=== Information given ===

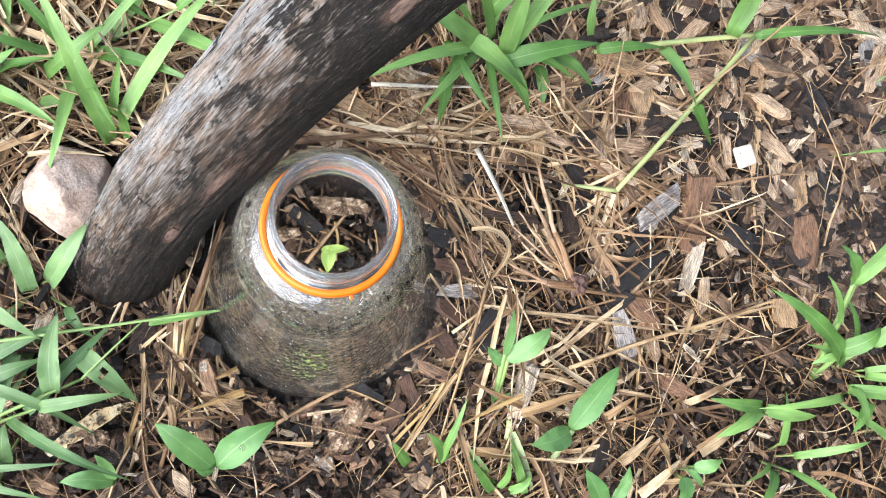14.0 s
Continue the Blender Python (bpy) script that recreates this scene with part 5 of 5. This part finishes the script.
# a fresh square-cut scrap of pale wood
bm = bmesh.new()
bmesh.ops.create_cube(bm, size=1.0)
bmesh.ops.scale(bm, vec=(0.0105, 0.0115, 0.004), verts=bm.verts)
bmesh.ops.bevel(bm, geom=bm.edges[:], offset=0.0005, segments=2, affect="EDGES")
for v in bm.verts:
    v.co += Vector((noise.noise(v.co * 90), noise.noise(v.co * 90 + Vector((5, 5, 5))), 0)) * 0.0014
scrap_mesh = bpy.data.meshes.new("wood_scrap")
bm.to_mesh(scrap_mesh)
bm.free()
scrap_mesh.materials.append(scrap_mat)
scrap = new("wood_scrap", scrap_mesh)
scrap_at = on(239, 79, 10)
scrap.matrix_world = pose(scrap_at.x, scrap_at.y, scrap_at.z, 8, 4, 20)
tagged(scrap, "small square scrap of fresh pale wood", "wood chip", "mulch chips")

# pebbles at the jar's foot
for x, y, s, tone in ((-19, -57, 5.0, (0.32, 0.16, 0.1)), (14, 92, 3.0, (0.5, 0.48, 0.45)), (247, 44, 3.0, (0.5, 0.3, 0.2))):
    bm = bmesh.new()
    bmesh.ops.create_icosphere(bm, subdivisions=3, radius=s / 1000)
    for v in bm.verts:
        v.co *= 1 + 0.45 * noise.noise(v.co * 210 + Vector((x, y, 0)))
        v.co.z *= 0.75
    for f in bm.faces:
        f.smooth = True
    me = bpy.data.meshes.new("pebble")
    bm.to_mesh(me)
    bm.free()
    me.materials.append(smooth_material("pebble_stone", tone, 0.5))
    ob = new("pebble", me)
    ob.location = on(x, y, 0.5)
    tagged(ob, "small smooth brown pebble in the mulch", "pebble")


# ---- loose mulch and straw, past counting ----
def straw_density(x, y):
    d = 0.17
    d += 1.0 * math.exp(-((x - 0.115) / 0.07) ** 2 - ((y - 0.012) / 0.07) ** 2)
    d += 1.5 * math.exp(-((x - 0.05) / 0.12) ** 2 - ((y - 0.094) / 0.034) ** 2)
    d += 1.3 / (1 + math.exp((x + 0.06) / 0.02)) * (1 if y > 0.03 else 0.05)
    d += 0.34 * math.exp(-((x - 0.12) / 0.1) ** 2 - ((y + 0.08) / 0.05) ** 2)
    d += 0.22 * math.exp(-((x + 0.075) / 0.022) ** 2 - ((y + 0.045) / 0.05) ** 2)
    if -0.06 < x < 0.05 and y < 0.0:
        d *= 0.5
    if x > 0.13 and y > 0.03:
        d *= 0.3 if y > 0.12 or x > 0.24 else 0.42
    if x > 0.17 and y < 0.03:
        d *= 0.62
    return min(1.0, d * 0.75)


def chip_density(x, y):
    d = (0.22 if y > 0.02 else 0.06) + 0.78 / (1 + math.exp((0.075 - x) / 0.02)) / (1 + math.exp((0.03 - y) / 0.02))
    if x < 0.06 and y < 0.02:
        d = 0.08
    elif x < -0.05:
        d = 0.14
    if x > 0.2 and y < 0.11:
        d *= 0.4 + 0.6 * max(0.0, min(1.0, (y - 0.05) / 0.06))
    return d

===
=== Information given ===

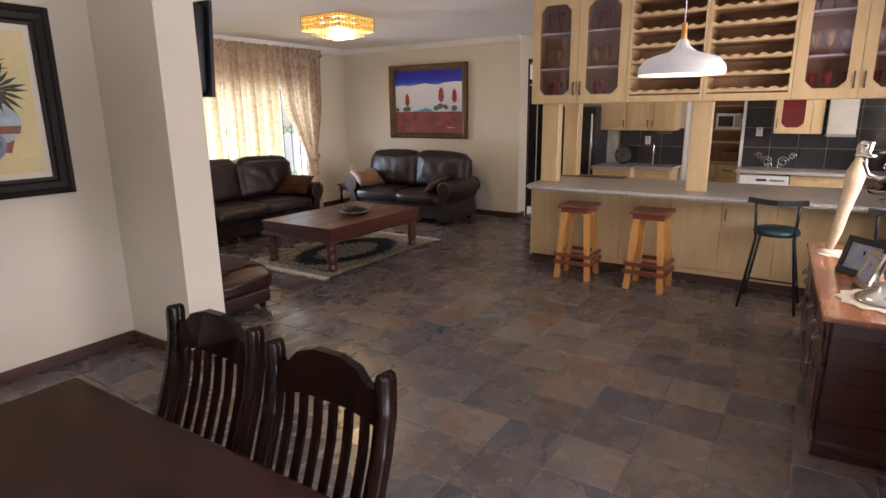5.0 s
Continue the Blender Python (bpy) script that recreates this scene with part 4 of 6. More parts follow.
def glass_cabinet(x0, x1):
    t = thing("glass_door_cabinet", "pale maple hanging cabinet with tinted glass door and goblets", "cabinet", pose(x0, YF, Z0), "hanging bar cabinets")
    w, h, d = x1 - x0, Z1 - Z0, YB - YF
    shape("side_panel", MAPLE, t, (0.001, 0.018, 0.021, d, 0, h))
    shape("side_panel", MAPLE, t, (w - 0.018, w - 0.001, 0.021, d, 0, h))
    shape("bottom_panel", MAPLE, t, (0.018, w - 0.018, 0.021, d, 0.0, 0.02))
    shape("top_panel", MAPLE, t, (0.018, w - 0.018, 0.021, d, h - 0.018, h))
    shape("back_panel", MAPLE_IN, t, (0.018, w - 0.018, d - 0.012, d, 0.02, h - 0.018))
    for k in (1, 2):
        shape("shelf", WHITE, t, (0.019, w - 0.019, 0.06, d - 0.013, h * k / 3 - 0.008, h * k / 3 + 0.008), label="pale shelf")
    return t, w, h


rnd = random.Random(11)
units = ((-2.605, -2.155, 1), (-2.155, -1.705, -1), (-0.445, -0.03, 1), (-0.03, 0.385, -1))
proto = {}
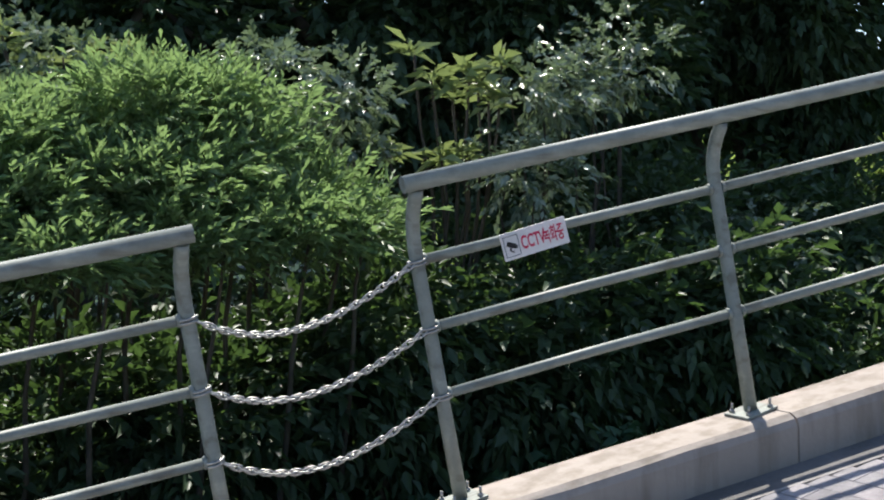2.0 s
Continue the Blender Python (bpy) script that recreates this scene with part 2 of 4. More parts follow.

===

### Aim
For each line in the data above that contains the string "parts", extract the line.

### Exercise answer
Continue the Blender Python (bpy) script that recreates this scene with part 4 of 6. More parts follow.
Continue the Blender Python (bpy) script that recreates this scene with part 2 of 4. More parts follow.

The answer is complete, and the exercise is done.